This is the answer that I give to people who ask how I am doing. I don’t want to give them the flippant “fine” because I am not fine. I haven’t been for awhile. I was just getting used to being able to honestly answer “fine” when we lost Joe. Now I am “hanging in there”. Every morning I quickly scan my Facebook memories to see if Joe’s face will make an appearance. Today was a photo from his graduation from high school from a friend. That was kind of hard. My mind started to think of his 10 year reunion and how he wouldn’t be there to show off his amazing wife and all his tattoos. He wouldn’t be drinking beers with old friends and telling stories of his time at Bellevue West High School that had inflated with a decade of time. Joe was dyslexic…he was moderate to severely dyslexic and school was a struggle for him. What would take an average person an hour would take him 4 times that long. When he set his mind to it, though, he could accomplish anything….like graduating from high school….going to college and graduating from UCM….from going through the OFD academy and then wanting to go to paramedic school. He was enrolled in anatomy and physiology at a local college when he died….in preparation to start paramedic school. He was working so hard with that.

I had a few other photos of Joe this week I am going to share. One was from high school rugby. He started playing rugby in Norway alongside his brother. The two of them continued to play in the Omaha area throughout high school and then they each played in their respective colleges. Joe loved the game and I became a pretty involved rugby mom. I used to collect and wash all the jerseys for their high school team. I usually washed them twice.

The last two I didn’t remember. They were from 7 years ago in 2015 when we were visiting Joe. Lily was so little there. She adored her older brothers and especially had a fondness for climbing on Joe. On her last birthday, he seemed to realize she was growing up and bought her a mace keychain and a book on personal finances. I had talked to him at great length about Lily and her future as an adult, because I wasn’t sure how long I would be around for it…or if I even would. He seemed to take that to heart and was trying to talk to her more and more about her future plans. She is finishing up her last week of her junior year. She won’t have Joe at her graduation from high school next year cheering her on and that just guts me. He was so proud of her and she loved him so much. I look at his instagram page and he has all sorts of posts about missing his “little sis”. Now HE is the person we are missing oh so much.

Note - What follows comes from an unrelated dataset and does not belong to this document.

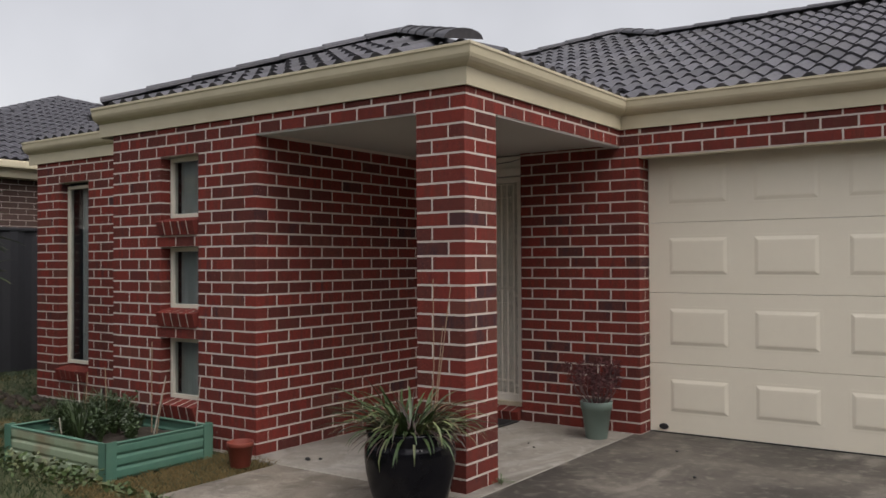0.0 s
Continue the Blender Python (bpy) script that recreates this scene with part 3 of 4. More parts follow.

Today I sent out the last two thank you’s for Joe’s Celebration of Life. I know they are so late, but I just couldn’t put into words how much the Olathe Fire Department and the MO Army National Guard has done for our family in regards to Joe’s passing. They stood up and helped when we were all so grief-stricken that we couldn’t think straight. Countless members of Joe’s unit and OFD friended me on facebook so they could keep up on what was going on with our family and so they could share memories of Joe with us that we might not have seen. They continue to take care of Michelle and are in contact with her all the time….mowing her lawn and making sure everything around the house is okay. These guys have stepped up when they could have stepped back, and I am so proud that Joe was counted in their ranks of both of these awesome organizations. Thank you so very much. Joe would have been so very grateful and proud of the way you are taking care of the love of his life, his wife, Michelle. So I feel that having all the flowers dead and gone….the thank yous all sent out now…that a period of mourning has been checked off in a way. I don’t want to go on without my Joe…he made me smile and laugh like no one else in our family could do. I guess I will leave you with a quote I saw online that sums everything up pretty well: I miss the memories we’ll never have.